The metadata service is a REST API backed by PostgreSQL. It stores model cards (structured documentation: intended use, training data characteristics, performance across demographic segments, known limitations) alongside technical metadata. Full-text search on model names and descriptions uses PostgreSQL's tsvector search. A change data capture (CDC) stream publishes all metadata mutations to Kafka, enabling downstream systems to react to registry changes without polling.

Promotion Gate Engine

Promotion gates are defined as YAML configurations: {gate_name: champion_challenger, type: metric_comparison, metric: auc_roc, threshold: 0.001, direction: higher_is_better}. The gate engine runs each gate sequentially; all gates must pass for promotion to proceed. Gate results are stored with the version record. Custom gates can invoke external services (e.g., bias and fairness evaluation, adversarial robustness testing) via webhook. Failed gates send a report to the model owner with specific metric comparisons.

Database Design

PostgreSQL schema: models (model_id, name, description, owner_team, framework, input_schema_json, output_schema_json, created_at), model_versions (version_id, model_id, version_number, artifact_s3_path, artifact_size_bytes, training_run_id, metrics_json, feature_group_ids JSON, status, created_at, created_by), stage_transitions (transition_id, version_id, from_stage, to_stage, transitioned_by, gate_results_json, transition_at), deployments (deployment_id, version_id, serving_endpoint, traffic_percent, deployed_at, is_active).

API Design

POST /models/{model_name}/versions — Register a new model version with artifact upload URL, metrics, and lineage metadata.
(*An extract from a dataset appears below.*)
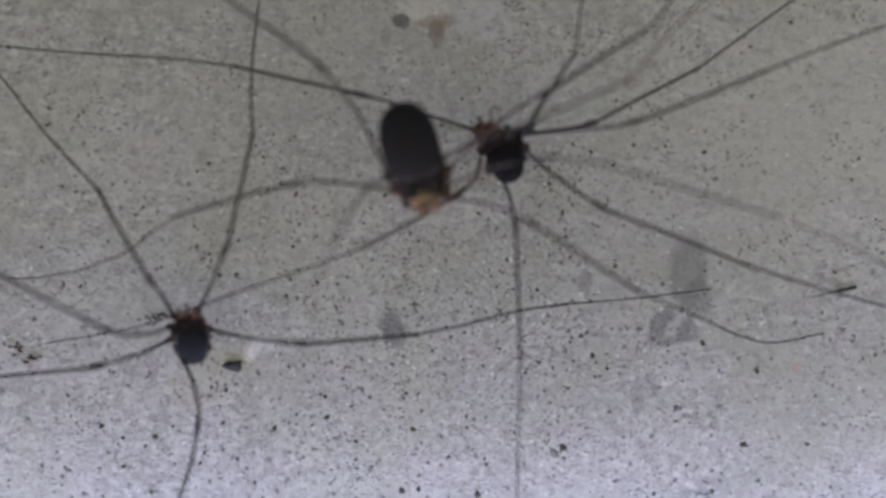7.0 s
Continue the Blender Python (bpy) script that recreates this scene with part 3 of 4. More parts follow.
def dark_harvestman():
    animal = start_animal("harvestman", (5, 0, 4.77), "small black harvestman with thorny orange feelers, half under another one's legs")
    skin = dict(femur_w=1.0, leg=M_LEG, femur=M_LEG, tibia=M_LEG, tip=M_LEG, cox=M_COXAD, palp=M_ORANGE, gold=M_ORANGE, back=M_JET, scales=10, thorns=9, rim=M_COXAD, wrinkles=6, knob=0.9, troch=M_COXAD,
                back_label="matte black angular abdomen", hub=(4.59, 3.6, 5.43), coxa=1.5)
    thick = 0.88
    m, n = body(animal, (5.7, 3.4, 2.56), (4.05, 3.8, 6.92), skin, 0.70, 0.92, 1.78, 1.40, 1.40, 0.85,
                ((0, 0), (0.04, 0.27), (0.12, 0.52), (0.38, 0.74), (0.68, 0.88), (0.86, 1.0), (0.95, 0.97), (1.0, 0.80)), 0.62, (0.35, 0.62, 0.84))
    side_thorns(animal, m, n, (0.3, 0.88), 1.46, 1.4, 8, M_COXAD)
    leg(animal, skin, thick,
        [(2.82, 3.6, 6.53), (-0.61, 4.6, 7.63), (-4.11, 5.3, 8.78)],
        [(-6.94, 5.4, 9.47)],
        [(-11.35, 4.8, 10.47), (-16.04, 3.8, 11.59)],
        [(-21.02, 2.6, 12.24), (-26.91, 1.8, 12.65), (-32.36, 1.2, 13.1)],
        [(-37.85, 0.6, 13.77), (-44.27, 0.05, 14.8)])
    leg(animal, skin, thick,
        [(5.91, 3.6, 6.09), (6.46, 5.6, 6.59), (6.97, 6.8, 7.32)],
        [(7.68, 7.6, 8.41)],
        [(10.28, 7.4, 12.34)],
        [(10.87, 6, 16.58), (11.74, 4.8, 19.32)],
        [(12.81, 2.8, 22.42), (13.99, 0.05, 26.14)])
    leg(animal, skin, thick,
        [(6.09, 3.6, 6.35), (8.38, 4.6, 6.49), (10.33, 5, 6.78)],
        [(12.06, 5.2, 7.21)],
        [(16.07, 4.4, 9.35), (20.14, 3.4, 11.44)],
        [(23.89, 2.4, 14.17), (27.56, 1.6, 16.82)],
        [(32.08, 0.8, 19.85), (38.51, 0.05, 24.34)])
    leg(animal, skin, thick,
        [(6.09, 3.6, 6.22), (9.4, 6, 6.48), (13.14, 8.2, 6.7)],
        [(15.16, 8.8, 7.15)],
        [(20, 8.4, 9.01), (24.83, 7.6, 10.99)],
        [(29.81, 6.2, 12.95), (35.91, 4.4, 15.19)],
        [(45.71, 0.05, 18.85)])
    leg(animal, skin, thick,
        [(6.44, 3.6, 5.25), (7.99, 5.4, 3.66), (10.72, 7.2, 1.55)],
        [(12.62, 7.8, 0.35)],
        [(17.53, 7.4, -1.51), (23.7, 6.4, -3.95)],
        [(28.71, 5, -5.47), (34.58, 3.6, -7.1), (39.92, 2, -8.27)],
        [(45.71, 0.05, -9.85)])
    leg(animal, skin, thick,
        [(4.68, 3.6, 3.13), (5.28, 5.6, 1.57), (5.57, 7.4, 0.13)],
        [(5.72, 8, -1.03)],
        [(5.9, 7.8, -5.98), (6.09, 7.2, -11.19)],
        [(5.99, 6.4, -15.58), (5.94, 5.4, -20.04)],
        [(5.87, 3.4, -26.45), (5.85, 0.05, -31.9)])
    leg(animal, skin, thick,
        [(3.35, 3.6, 5.12), (3.02, 5, 3.99), (2.74, 6.2, 2.74)],
        [(0.82, 7.2, 1.21)],
        [(-2.33, 7.4, -0.6), (-5.8, 7, -2.46)],
        [(-10.6, 6.2, -4.22), (-15.04, 5.2, -5.73), (-18.38, 4.6, -6.93)],
        [(-23.72, 2.4, -8.75), (-31.45, 0.05, -10.21)])
    # leg roots whose purple-grey sheen is put into the base colour
    for p, r, lean in (((5.55, 3.9, 6.35), (0.75, 0.34), 20), ((6.35, 4.2, 6.55), (0.62, 0.30), 12), ((7.0, 4.4, 6.75), (0.42, 0.24), 35), ((5.2, 4.1, 5.95), (0.7, 0.3), 25)):
        bm = bmesh.new()
        blob(bm, Matrix.Translation(here(animal, p)) @ Matrix.Rotation(radians(-lean), 4, "Y") @ Matrix.Diagonal((r[0] / 1000, r[1] / 1000, r[1] / 1000, 1)), 0.5, 3, p[0] * 3)
        part("coxa", bm, M_SHEEN, animal, "glossy leg root with a purple-grey sheen in its colour")
    bm = bmesh.new()
    blob(bm, Matrix.Translation(here(animal, (3.42, 4.4, 4.46))) @ Matrix.Diagonal((0.00017, 0.00012, 0.00022, 1)), 0.7, 2, 2.0)
    part("pale_nick", bm, M_JOINT, animal)
    for i in range(16):
        bm = bmesh.new()
        r = random.uniform(0.00012, 0.00026)
        p = (3.62 + random.gauss(0, 0.42), 4.1 + random.uniform(-0.3, 0.4), 6.50 + random.gauss(0, 0.24))
        blob(bm, Matrix.Translation(here(animal, p)) @ Matrix.Diagonal((r, r, r * 1.3, 1)), 0.6, 2, i * 1.9, 8)
        part("mouth_lobe", bm, (M_ORANGE, M_COXA)[i % 2], animal)
    palp(animal, [(3.87, 4.2, 6.55), (3.95, 4.6, 7.41), (3.86, 4.4, 8.12), (4.22, 4, 8.45), (4.59, 3.6, 8.2)], skin, 0.10)
    palp(animal, [(3.43, 4.2, 6.33), (3.25, 4.6, 6.8), (3.17, 4.2, 7.21), (2.95, 3.7, 7.58)], skin, 0.16)
    palp(animal, [(4.22, 4.4, 6.63), (4.47, 4.8, 7.1), (4.66, 4.2, 7.56)], skin, 0.13)
    palp(animal, [(3.17, 4, 6.21), (2.72, 4.3, 6.55), (2.47, 3.8, 6.92)], skin, 0.15)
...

POST /models/{model_name}/versions/{version_id}/promote — Request stage promotion; triggers gate evaluation and returns gate results. GET /models/{model_name}/production — Return the current production version metadata and serving endpoint. POST /models/{model_name}/rollback — Immediately roll back to the previous PRODUCTION version.

Scaling & Bottlenecks

Artifact upload throughput for large models (100 GB transformer models) requires multipart S3 upload with 100 MB parts uploaded in parallel. A presigned URL approach offloads upload bandwidth from the registry API server directly to S3, removing the server from the data path entirely. Artifact download for model serving uses S3 Transfer Acceleration and CloudFront CDN for serving clusters in multiple regions, reducing model load time from 5 minutes to under 60 seconds for large models.
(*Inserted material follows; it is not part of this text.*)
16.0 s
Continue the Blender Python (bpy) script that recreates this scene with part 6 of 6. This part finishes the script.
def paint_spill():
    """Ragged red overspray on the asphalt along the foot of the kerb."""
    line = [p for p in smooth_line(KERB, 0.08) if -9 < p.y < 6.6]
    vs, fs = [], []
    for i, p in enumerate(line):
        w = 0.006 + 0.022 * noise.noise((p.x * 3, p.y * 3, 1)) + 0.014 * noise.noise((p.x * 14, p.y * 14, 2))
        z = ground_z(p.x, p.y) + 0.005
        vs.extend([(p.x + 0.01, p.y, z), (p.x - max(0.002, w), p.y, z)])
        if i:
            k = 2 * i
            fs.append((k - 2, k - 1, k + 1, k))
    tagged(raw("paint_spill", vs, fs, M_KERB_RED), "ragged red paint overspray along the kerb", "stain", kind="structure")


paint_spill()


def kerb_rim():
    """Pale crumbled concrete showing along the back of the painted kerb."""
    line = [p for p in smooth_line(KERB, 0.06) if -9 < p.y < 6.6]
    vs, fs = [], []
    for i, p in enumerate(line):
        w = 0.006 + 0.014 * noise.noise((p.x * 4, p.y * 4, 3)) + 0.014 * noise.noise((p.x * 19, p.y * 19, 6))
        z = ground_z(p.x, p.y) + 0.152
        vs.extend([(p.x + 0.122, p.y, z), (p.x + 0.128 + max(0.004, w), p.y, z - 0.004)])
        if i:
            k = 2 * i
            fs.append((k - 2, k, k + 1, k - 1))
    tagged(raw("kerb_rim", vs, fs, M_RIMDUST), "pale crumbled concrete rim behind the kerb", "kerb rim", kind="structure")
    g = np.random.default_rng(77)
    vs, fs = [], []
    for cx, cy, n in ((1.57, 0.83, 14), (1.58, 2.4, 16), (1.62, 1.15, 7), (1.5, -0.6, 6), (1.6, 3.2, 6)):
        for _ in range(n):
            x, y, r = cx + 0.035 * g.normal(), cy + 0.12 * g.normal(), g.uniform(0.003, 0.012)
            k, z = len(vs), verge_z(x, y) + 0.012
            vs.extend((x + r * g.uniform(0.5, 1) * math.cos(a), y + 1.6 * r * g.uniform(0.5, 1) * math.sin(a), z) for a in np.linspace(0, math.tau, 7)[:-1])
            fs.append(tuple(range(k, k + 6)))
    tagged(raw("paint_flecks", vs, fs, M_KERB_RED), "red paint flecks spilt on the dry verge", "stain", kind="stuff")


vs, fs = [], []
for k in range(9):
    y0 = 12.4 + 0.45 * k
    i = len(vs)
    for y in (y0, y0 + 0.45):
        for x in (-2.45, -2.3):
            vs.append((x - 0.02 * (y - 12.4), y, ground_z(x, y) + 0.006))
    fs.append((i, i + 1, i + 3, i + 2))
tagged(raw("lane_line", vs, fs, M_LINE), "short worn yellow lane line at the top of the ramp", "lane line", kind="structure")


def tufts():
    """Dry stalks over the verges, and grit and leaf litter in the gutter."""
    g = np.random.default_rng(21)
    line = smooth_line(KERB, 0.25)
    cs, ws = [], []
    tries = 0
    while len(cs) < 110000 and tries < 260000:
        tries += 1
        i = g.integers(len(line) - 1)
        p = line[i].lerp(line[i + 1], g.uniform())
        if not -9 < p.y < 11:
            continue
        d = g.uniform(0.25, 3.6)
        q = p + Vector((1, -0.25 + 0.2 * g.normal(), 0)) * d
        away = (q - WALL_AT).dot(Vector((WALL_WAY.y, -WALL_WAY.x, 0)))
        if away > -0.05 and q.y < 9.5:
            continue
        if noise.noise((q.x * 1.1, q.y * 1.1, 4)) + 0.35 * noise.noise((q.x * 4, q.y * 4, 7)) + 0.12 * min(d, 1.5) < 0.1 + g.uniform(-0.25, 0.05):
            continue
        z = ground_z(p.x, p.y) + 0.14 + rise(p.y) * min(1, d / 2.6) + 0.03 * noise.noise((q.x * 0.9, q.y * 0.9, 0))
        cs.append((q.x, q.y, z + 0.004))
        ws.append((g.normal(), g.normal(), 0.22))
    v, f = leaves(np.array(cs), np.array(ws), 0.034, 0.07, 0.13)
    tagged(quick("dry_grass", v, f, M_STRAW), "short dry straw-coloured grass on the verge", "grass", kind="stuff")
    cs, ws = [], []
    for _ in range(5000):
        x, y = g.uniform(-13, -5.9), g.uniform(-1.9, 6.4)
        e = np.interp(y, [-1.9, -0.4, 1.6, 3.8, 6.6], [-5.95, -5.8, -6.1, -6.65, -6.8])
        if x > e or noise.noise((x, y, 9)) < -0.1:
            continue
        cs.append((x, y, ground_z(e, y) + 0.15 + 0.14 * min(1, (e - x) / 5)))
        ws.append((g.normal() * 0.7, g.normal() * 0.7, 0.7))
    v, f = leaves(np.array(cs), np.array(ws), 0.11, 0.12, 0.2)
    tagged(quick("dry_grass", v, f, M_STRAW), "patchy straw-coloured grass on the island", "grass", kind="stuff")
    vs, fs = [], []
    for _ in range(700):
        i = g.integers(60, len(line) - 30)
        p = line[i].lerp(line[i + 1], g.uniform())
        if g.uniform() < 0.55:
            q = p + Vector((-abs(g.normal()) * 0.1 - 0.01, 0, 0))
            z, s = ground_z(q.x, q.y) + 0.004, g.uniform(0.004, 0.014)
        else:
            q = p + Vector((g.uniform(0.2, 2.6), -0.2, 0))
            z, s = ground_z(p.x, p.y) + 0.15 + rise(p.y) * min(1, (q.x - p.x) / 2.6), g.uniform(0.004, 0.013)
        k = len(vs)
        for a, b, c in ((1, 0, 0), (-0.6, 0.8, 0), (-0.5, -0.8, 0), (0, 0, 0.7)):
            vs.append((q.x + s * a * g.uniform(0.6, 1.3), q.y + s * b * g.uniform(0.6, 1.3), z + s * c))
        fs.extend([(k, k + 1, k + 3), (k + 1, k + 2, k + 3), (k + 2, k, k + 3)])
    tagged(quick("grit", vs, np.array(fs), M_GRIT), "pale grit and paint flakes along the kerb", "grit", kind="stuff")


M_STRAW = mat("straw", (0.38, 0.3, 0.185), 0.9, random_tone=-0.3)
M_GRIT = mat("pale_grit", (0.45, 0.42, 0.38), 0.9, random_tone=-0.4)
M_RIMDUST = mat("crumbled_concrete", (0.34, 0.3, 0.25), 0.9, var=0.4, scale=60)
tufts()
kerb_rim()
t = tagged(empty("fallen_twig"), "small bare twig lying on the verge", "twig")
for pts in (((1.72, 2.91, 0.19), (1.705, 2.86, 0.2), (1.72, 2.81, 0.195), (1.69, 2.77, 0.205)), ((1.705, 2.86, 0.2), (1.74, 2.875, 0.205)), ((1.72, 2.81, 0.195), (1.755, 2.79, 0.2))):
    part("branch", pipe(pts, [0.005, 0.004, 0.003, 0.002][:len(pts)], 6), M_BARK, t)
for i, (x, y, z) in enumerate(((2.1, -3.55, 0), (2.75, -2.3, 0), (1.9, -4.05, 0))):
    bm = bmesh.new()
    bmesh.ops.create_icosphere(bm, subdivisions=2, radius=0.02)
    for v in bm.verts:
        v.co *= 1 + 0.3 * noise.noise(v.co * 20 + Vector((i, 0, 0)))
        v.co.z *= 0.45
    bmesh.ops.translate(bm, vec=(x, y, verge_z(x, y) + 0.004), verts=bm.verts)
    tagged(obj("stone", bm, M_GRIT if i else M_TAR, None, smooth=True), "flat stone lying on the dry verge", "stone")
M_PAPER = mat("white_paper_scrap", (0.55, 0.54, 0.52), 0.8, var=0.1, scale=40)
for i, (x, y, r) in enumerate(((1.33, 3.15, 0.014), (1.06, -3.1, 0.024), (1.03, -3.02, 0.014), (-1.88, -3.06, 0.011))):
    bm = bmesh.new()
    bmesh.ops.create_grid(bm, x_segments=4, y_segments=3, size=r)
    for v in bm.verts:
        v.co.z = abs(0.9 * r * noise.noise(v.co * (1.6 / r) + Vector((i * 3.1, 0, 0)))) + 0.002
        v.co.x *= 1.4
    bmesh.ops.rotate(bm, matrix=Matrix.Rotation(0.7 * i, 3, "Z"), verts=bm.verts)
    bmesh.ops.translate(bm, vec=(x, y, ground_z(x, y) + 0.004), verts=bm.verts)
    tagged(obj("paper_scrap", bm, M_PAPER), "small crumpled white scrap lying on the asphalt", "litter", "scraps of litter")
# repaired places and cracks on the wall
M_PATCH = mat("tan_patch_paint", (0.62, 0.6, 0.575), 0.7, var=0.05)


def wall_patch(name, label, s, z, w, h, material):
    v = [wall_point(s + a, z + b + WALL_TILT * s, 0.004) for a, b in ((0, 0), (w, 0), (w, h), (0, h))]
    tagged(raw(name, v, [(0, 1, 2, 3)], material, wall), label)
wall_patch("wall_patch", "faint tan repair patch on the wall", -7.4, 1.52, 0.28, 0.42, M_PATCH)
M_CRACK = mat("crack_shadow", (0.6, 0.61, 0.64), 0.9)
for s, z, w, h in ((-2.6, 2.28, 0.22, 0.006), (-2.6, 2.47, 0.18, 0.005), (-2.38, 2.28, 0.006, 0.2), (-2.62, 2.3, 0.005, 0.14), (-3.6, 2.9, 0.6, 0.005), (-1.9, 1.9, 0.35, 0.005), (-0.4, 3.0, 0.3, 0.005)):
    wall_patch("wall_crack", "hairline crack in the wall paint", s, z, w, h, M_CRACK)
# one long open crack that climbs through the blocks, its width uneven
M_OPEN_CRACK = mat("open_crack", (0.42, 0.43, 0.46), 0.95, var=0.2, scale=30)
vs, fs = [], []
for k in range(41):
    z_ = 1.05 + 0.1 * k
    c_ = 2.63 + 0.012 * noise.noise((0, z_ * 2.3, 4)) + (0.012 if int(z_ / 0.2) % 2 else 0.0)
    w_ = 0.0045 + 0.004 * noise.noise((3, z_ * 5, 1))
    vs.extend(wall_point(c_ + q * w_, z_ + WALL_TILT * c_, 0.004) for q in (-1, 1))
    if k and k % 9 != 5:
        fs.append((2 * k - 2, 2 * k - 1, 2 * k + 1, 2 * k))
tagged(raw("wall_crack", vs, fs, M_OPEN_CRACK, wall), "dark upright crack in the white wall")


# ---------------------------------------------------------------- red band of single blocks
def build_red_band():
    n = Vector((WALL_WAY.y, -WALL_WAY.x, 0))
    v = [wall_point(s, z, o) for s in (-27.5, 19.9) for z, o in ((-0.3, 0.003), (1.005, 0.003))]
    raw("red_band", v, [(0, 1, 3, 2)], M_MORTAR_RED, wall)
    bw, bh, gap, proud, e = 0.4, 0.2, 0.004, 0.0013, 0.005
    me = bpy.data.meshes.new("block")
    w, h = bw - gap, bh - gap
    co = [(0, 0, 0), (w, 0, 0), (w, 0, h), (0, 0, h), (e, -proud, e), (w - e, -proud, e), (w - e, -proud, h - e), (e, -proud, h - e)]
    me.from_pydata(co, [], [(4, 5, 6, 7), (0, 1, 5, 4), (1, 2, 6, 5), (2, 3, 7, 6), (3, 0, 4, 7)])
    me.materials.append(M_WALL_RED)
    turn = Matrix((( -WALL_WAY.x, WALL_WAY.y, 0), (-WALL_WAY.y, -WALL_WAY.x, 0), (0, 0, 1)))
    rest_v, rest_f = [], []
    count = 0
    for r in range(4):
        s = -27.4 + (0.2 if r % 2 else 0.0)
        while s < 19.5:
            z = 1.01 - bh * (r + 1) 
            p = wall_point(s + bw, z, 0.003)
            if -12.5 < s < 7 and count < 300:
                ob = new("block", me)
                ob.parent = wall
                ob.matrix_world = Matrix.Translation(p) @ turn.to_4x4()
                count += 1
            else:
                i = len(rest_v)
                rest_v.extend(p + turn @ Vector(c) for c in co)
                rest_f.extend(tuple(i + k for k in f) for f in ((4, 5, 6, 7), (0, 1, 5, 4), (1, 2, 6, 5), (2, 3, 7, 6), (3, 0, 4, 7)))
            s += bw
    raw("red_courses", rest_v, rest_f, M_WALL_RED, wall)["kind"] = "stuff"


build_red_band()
Metadata service query throughput is modest (50,000 requests/day) and not a bottleneck. However, the full-text search for model discovery degrades as the model count grows; migrating to Elasticsearch for full-text search while keeping PostgreSQL for transactional metadata separates concerns and provides better search relevance ranking.

Key Trade-offs

Immutable artifact references vs. mutable: Content-addressed artifact paths guarantee reproducibility but require re-uploading even minor model updates; mutable paths are simpler but risk accidental overwriting of production artifacts.
Automated vs. human approval gates: Fully automated promotion gates move faster and reduce toil but cannot catch business logic issues or ethical concerns; human approval adds a quality check at the cost of deployment velocity.
Centralized registry vs. per-team: Centralized provides cross-team model discovery and reuse; per-team registries give autonomy but fragment visibility and risk duplicate model development.
Model card requirements: Mandatory model cards (documentation of intended use, limitations, training data) improve governance and prevent misuse but add overhead; making them optional initially with progressive enforcement balances adoption speed and governance goals.